Questo però è il varco che permette a Gesù di entrare nella sua vita e di aiutarlo a cambiare sguardo. Gesù gli racconta una storia nella quale si può rivedere, ma soprattutto una storia alla fine della quale la sua domanda troverà una formulazione nuova: chi è stato prossimo? Questa è la domanda dell’adulto che non aspetta che qualcuno si accorga di lui, ma prende l’iniziativa, fa il primo passo, si accorge del bisogno dell’altro e se ne prende cura. Questa è la domanda che porta alla felicità.

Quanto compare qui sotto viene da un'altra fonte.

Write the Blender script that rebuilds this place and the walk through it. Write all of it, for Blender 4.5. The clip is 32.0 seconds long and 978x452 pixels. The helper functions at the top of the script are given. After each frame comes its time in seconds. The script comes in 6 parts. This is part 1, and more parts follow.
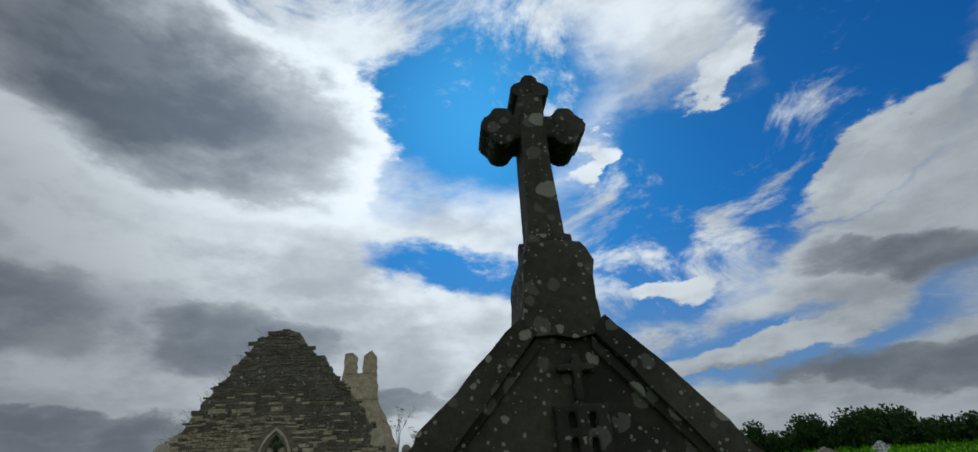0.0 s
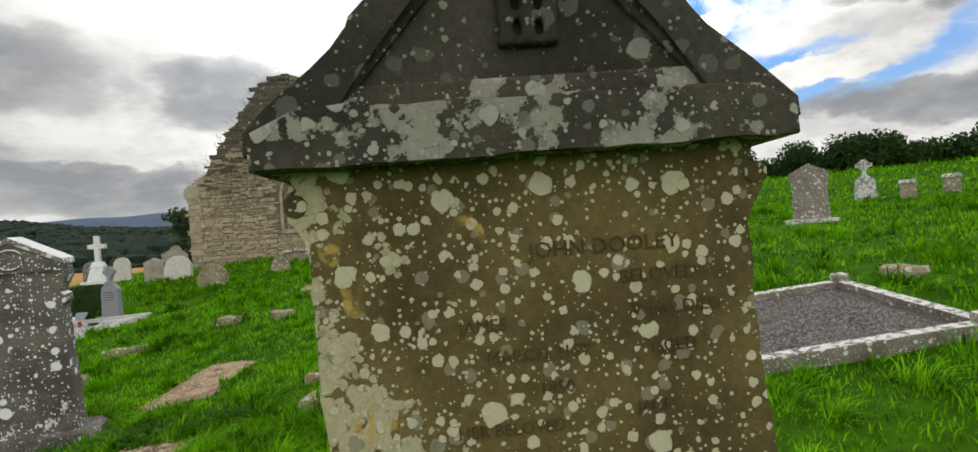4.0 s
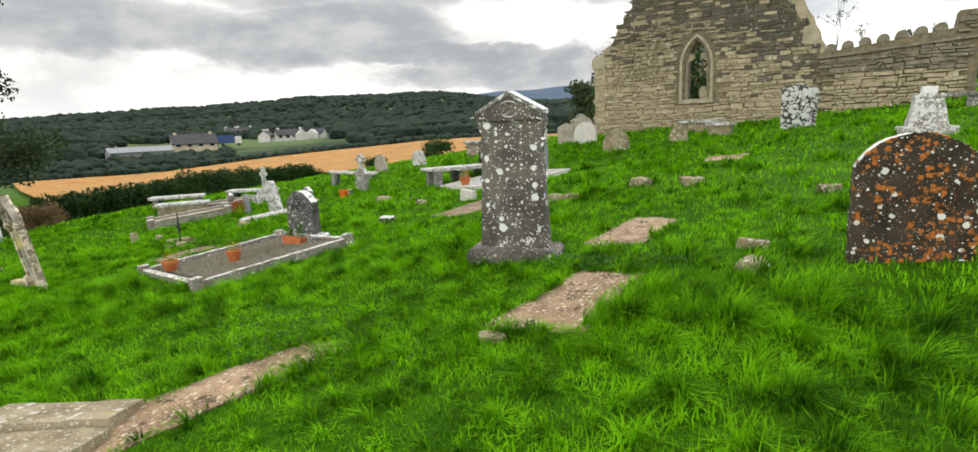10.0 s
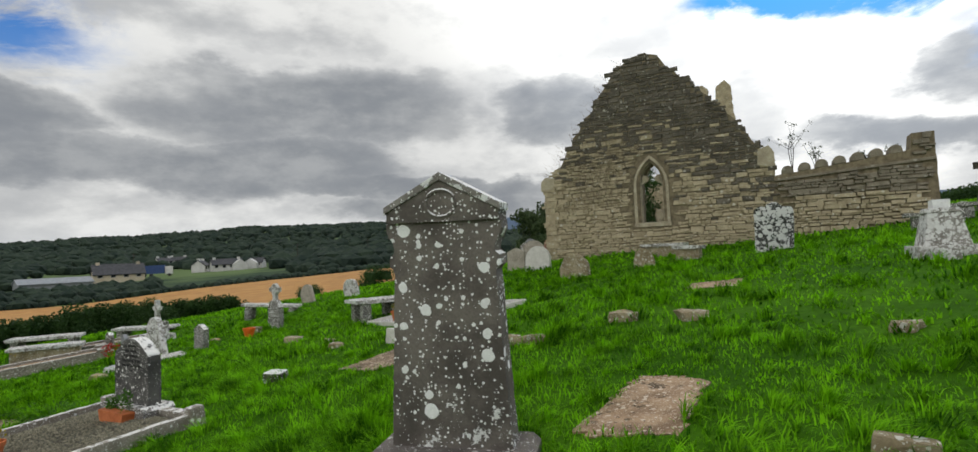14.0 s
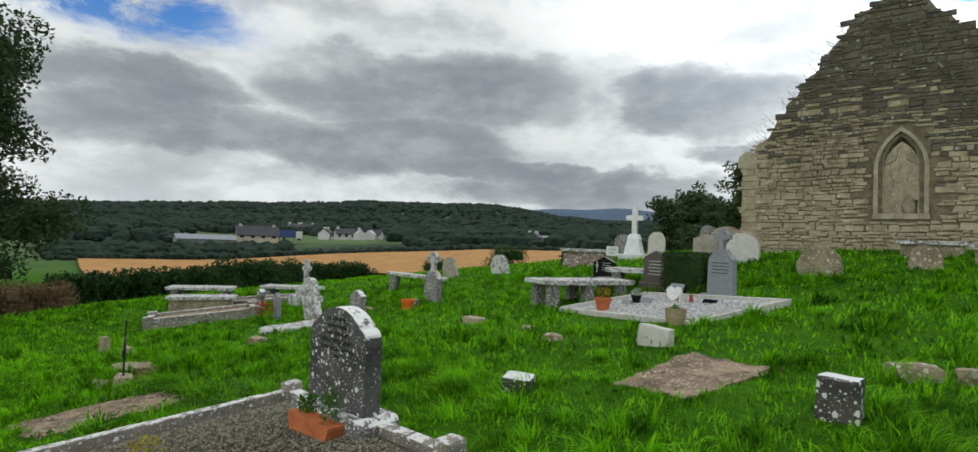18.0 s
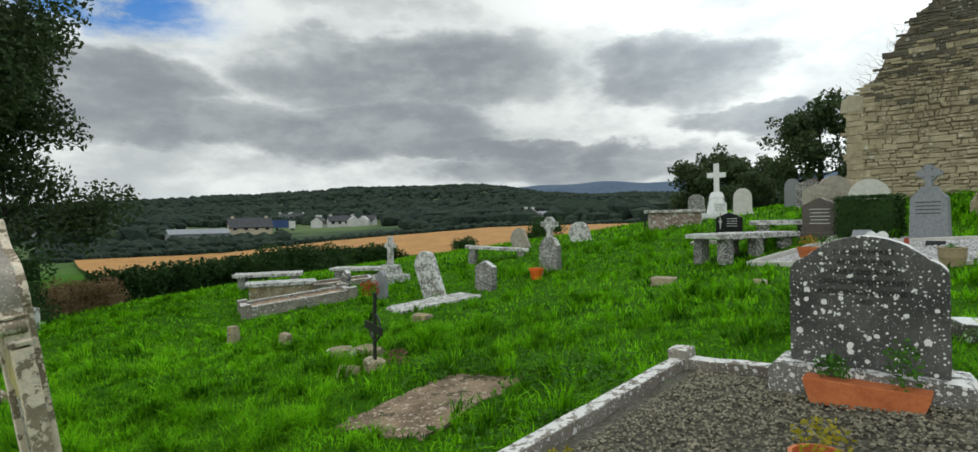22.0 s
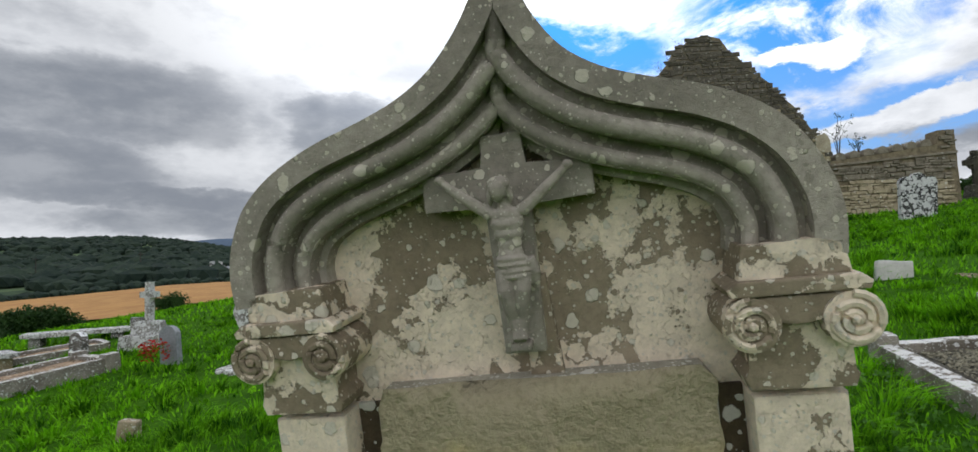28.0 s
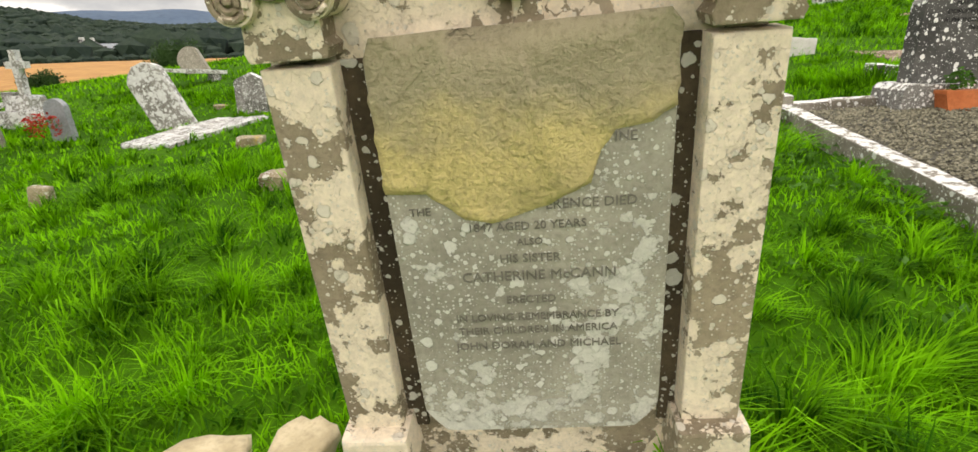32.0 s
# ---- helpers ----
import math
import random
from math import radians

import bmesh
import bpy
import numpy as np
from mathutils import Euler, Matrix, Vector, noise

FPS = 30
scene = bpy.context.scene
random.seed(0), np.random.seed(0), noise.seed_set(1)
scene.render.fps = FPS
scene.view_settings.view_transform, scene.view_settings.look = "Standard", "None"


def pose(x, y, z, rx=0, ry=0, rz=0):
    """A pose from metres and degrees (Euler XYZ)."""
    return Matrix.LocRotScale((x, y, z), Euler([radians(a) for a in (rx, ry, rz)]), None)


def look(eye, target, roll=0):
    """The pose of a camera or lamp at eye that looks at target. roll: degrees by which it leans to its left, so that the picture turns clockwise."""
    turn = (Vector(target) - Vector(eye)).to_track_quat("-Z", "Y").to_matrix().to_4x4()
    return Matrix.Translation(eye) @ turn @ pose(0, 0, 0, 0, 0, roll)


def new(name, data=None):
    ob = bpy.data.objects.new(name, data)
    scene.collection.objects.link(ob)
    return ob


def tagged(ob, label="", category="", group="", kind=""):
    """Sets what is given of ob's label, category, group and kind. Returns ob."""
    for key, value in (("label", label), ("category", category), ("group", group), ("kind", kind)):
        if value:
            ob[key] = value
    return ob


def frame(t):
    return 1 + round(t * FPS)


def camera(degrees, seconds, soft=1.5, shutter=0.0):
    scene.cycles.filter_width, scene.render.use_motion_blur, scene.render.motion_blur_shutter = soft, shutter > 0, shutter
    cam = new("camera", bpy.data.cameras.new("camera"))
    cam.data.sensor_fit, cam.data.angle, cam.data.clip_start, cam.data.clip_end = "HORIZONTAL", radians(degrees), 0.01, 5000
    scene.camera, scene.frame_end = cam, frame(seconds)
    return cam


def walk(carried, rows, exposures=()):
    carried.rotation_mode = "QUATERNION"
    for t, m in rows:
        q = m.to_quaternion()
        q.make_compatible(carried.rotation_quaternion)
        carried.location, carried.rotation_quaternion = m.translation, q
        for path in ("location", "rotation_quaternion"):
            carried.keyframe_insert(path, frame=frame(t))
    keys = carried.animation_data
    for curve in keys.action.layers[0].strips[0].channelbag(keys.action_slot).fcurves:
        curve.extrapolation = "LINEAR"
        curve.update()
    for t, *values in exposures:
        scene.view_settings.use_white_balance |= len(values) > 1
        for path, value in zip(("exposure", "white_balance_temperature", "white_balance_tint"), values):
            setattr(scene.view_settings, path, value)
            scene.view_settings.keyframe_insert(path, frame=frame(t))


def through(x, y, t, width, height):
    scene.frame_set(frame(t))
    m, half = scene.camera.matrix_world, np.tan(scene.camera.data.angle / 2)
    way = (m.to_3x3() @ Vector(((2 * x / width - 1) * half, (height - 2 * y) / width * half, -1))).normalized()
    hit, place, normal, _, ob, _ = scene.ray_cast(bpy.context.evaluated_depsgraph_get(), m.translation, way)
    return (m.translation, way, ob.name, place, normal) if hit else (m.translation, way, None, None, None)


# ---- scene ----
cam = camera(83.9, 32.0, 1.5, 0.0)

# seconds, x, y, z, then the turn in degrees
ROWS = [
    (0.0, -0.103, 0.482, 2.130, 116.57, 3.04, -9.24),
    (0.5, -0.076, 0.490, 2.092, 115.17, 2.43, -8.65),
    (1.0, -0.057, 0.513, 2.063, 110.99, 3.11, -8.32),
    (1.5, -0.039, 0.539, 2.028, 106.83, 3.58, -8.04),
    (2.0, -0.027, 0.560, 1.983, 102.75, 3.35, -8.08),
    (2.5, -0.012, 0.609, 1.961, 99.44, 3.55, -8.11),
    (4.5, 0.022, 0.580, 1.801, 87.22, 4.54, -8.41),
    (5.0, 0.022, 0.571, 1.742, 83.80, 3.60, -8.45),
    (5.5, 0.025, 0.559, 1.689, 80.05, 1.54, -8.36),
    (6.0, 0.030, 0.569, 1.653, 77.09, 0.89, -8.37),
    (6.5, 0.022, 0.563, 1.638, 75.43, 0.87, -8.29),
    (7.0, -0.024, 0.536, 1.655, 77.63, 2.73, -1.81),
    (7.5, -0.082, 0.530, 1.666, 80.05, 3.16, 5.71),
    (8.0, -0.178, 0.533, 1.664, 80.84, 2.56, 14.87),
    (8.5, -0.277, 0.525, 1.684, 80.17, 2.42, 21.60),
    (9.0, -0.394, 0.510, 1.717, 79.84, 1.61, 26.12),
    (9.5, -0.506, 0.485, 1.731, 79.83, 1.96, 28.16),
    (10.0, -0.595, 0.477, 1.728, 79.82, 2.33, 29.79),
    (10.5, -0.619, 0.589, 1.724, 79.83, 2.49, 25.78),
    (11.0, -0.644, 0.847, 1.686, 82.36, 0.95, 21.07),
    (11.5, -0.791, 1.075, 1.648, 85.44, 1.79, 21.03),
    (12.0, -0.965, 1.365, 1.657, 87.24, 3.35, 20.04),
    (12.5, -1.117, 1.767, 1.666, 89.89, 4.10, 21.69),
    (13.0, -1.329, 2.091, 1.639, 92.01, 2.09, 21.43),
    (13.5, -1.509, 2.457, 1.607, 92.71, 2.38, 20.27),
    (14.0, -1.729, 2.818, 1.576, 93.10, 2.46, 24.20),
    (14.5, -2.012, 3.158, 1.545, 91.91, 4.54, 22.50),
    (15.0, -2.292, 3.427, 1.544, 90.82, 3.05, 25.67),
    (15.5, -2.709, 3.596, 1.491, 92.25, 2.05, 30.72),
    (17.5, -4.445, 4.241, 1.341, 91.53, -2.75, 31.82),
    (18.0, -4.840, 4.181, 1.327, 91.68, -2.08, 35.18),
    (18.5, -5.267, 4.008, 1.286, 90.95, -0.55, 34.71),
    (19.0, -5.737, 3.833, 1.183, 90.82, 0.52, 39.46),
    (19.5, -6.164, 3.636, 1.135, 90.72, 3.40, 43.48),
    (20.0, -6.570, 3.459, 1.082, 92.98, 1.66, 36.50),
    (20.5, -6.967, 3.367, 1.028, 90.48, 2.46, 32.98),
    (21.0, -7.286, 3.224, 1.021, 87.50, 3.03, 25.06),
    (21.5, -7.644, 3.248, 0.961, 89.06, 1.57, 23.50),
    (22.0, -8.078, 3.245, 0.929, 89.55, 1.19, 33.85),
    (22.5, -8.466, 3.250, 0.888, 88.48, 2.67, 35.81),
    (23.0, -8.873, 3.298, 0.844, 87.77, 2.51, 39.72),
    (23.5, -9.254, 3.244, 0.803, 85.72, 3.39, 42.78),
    (24.0, -9.626, 3.179, 0.805, 82.65, 3.25, 43.21),
    (24.5, -9.973, 3.151, 0.762, 87.18, 2.34, 46.79),
    (26.5, -11.132, 3.138, 0.614, 92.12, -0.22, 25.65),
    (27.0, -11.376, 3.207, 0.612, 92.85, -1.54, 19.08),
    (27.5, -11.541, 3.320, 0.594, 95.10, -0.68, 13.15),
    (28.0, -11.662, 3.337, 0.572, 94.32, 2.37, 2.12),
    (28.5, -11.719, 3.319, 0.543, 90.64, 4.87, -5.90),
    (29.0, -11.728, 3.331, 0.531, 88.36, 6.33, -8.52),
    (29.5, -11.729, 3.325, 0.521, 86.68, 5.23, -9.44),
    (30.0, -11.742, 3.316, 0.514, 85.70, 5.13, -9.56),
    (30.5, -11.753, 3.311, 0.496, 84.38, 4.76, -9.48),
    (31.0, -11.769, 3.305, 0.456, 80.39, 3.68, -8.66),
    (31.5, -11.778, 3.286, 0.413, 77.21, 2.07, -6.74),
    (32.0, -11.776, 3.268, 0.368, 72.09, 1.16, -6.35),

]
walk(cam, [(r[0], pose(*r[1:])) for r in ROWS], exposures=[
    (0.0, -1.10, 6000, 5), (1.0, -1.00, 6100, 7), (2.0, -0.95, 6300, 8), (2.5, -0.70, 6600, 9), (4.5, 0.29, 7200, 10), (6.0, 0.60, 7700, 10), (7.0, 0.47, 7600, 10), (9.0, 0.66, 7300, 9),
    (11.0, 0.64, 6900, 9), (13.0, 0.18, 6800, 9), (14.0, -0.11, 6800, 9), (15.5, -0.11, 6700, 8), (19.0, -0.04, 6550, 5), (22.0, -0.01, 6600, 3), (24.5, 0.29, 6900, 5),
    (27.0, -0.12, 6350, 11), (28.0, -0.10, 6400, 11), (29.0, 0.02, 6600, 12), (30.0, 0.14, 6750, 12), (31.0, 0.3, 7200, 13), (32.0, 0.82, 7600, 12)])

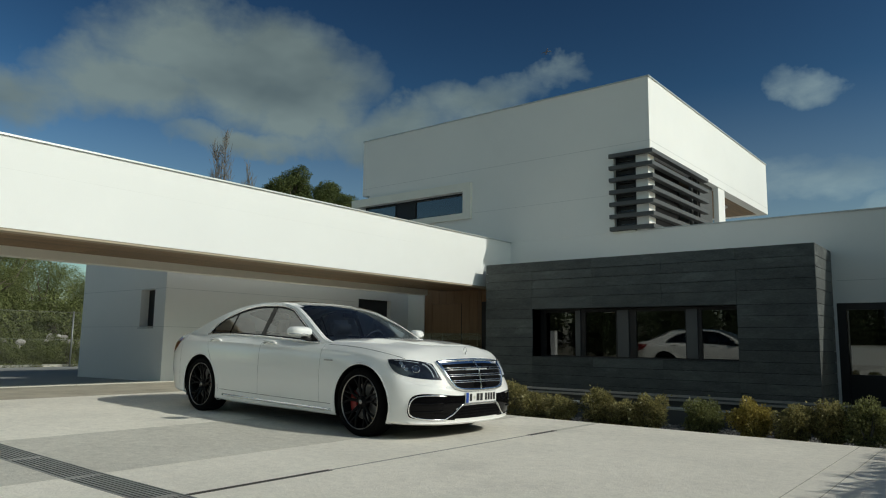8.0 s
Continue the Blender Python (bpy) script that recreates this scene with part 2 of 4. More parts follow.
BLACK_DOOR = material("near-black door", (0.03, 0.032, 0.033), 0.5, var=0.1, scale=2)
PANE = clear_glass("window glass", (0.42, 0.45, 0.43), 0.0, 2.35)
RAIL_GLASS = clear_glass("balustrade glass", (0.78, 0.84, 0.80), 0.0, 1.45)
# near-black colour that paints the gaps behind the louvres dark
GAP_BLACK = material("louvre gap black", (0.010, 0.010, 0.011), 0.7, var=0.1, scale=2, spec=0.15)
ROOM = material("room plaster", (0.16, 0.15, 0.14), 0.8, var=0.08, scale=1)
GALV = material("galvanised wire", (0.24, 0.25, 0.24), 0.5, 0.7, var=0.1, scale=10)
WHITE_PAINT = material("white painted steel", (0.75, 0.75, 0.73), 0.4, var=0.04, scale=6)
BARK = material("grey bark", (0.13, 0.105, 0.08), 0.9, var=0.35, scale=5, grain=20, bump=1.0, depth=0.03, stretch=(1, 1, 0.3))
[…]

Vulnerabili nostro malgrado
Questa storia racconta di un viaggio, che è in qualche modo immagine della vita. Quel viaggio nel quale incrociamo la vita degli altri, ma ci capita anche di farci male e di essere feriti, perché questo viaggio parla della nostra vulnerabilità, di quella debolezza che ci accomuna tutti, perché prima o poi tutti facciamo l’esperienza di essere feriti e di ritrovarci mezzi morti.
C’è un uomo infatti che sta scendendo da Gerusalemme a Gerico. Scendere sembra qui uno sprofondare negli inferi della sofferenza, del dolore e del tradimento. È semplicemente un uomo, di lui non si dice nulla. Ciascuno di noi potrebbe essere quell’uomo. Non parla, non dice nulla, non sappiamo di dove sia, a quale popolo appartenga. È semplicemente un uomo, come ciascuno di noi. Un uomo ferito e questo dovrebbe bastare, senza altre motivazioni, per indurci a fermarci e a prenderci cura di lui.
Culto e compassione
Invece, per quella stessa strada scendono un sacerdote e un levita. Questa direzione del viaggio è forse un’allusione al fatto che avevano terminato da poco il loro turno di servizio nel Tempio di Gerusalemme e stanno ritornando a casa. Vedono, ma non si fermano, perché il culto non implica automaticamente la compassione. Si può passare tanto tempo nella casa di Dio e non aprire gli occhi sulle ferite degli altri.
Per quella stessa strada, passa anche un samaritano. Sono gli incroci della vita. Nel suo caso, si tratta di un viaggio che non ha il carattere della liturgia e della religiosità. Eppure si ferma, perché avere compassione davanti alle ferite di un altro è questione di umanità, non di culto o religione. Si ferma davanti a un uomo anonimo, come per dire che non c’è una motivazione speciale per interrompere il suo viaggio.
Compassione concreta
La compassione poi è fatta di gesti concreti, non rimane uno sguardo, un sentimento, un’idea romantica. Questo samaritano compie delle azioni: si fa vicino, fascia le ferite, versa olio e vino, ne porta il peso trasportandolo in un albergo, se ne prende cura.
Non solo. Il suo sguardo pensa anche al futuro. Si impegna a tornare ed eventualmente a completare la sua opera. Per il momento lascia due denari, più o meno due giornate di lavoro, né tanto né poco, ma quanto serve in quel momento. Prendersi cura delle ferite dell’altro non chiede gesti straordinari, ma l’onestà di riconoscere quello che serve oggi.
Quell’uomo sono io
Se il dottore della legge che è in ciascuno di noi desidera trovare la vita piena, deve allora cambiare il suo sguardo, deve imparare dal samaritano, che ha preso l’iniziativa, lasciandosi muovere dalla compassione. Quando saremo capaci anche noi di uscire da noi stessi e dal ripiegamento sui nostri bisogni? Forse solo quando ci saremo accorti che un giorno anche noi ci siamo ritrovati mezzi morti sulla strada e un Samaritano, Gesù, ha avuto compassione di noi e si è preso cura delle nostre ferite. Non si diventa samaritani senza la consapevolezza di essere vulnerabili, persone ferite a cui tante volte è stata ridata la vita.
Sì, Gesù è il Samaritano, colui che versa olio e vino sulle nostre ferite, segni messianici preannunciati dai profeti, colui che tornerà e porterà a compimento l’opera che già ha iniziato in nostro favore.
Leggersi dentro
Qual è la domanda che oggi ti sta a cuore?
Cosa ti spinge a non fermarti o a fermarti davanti alle ferite dell’altro?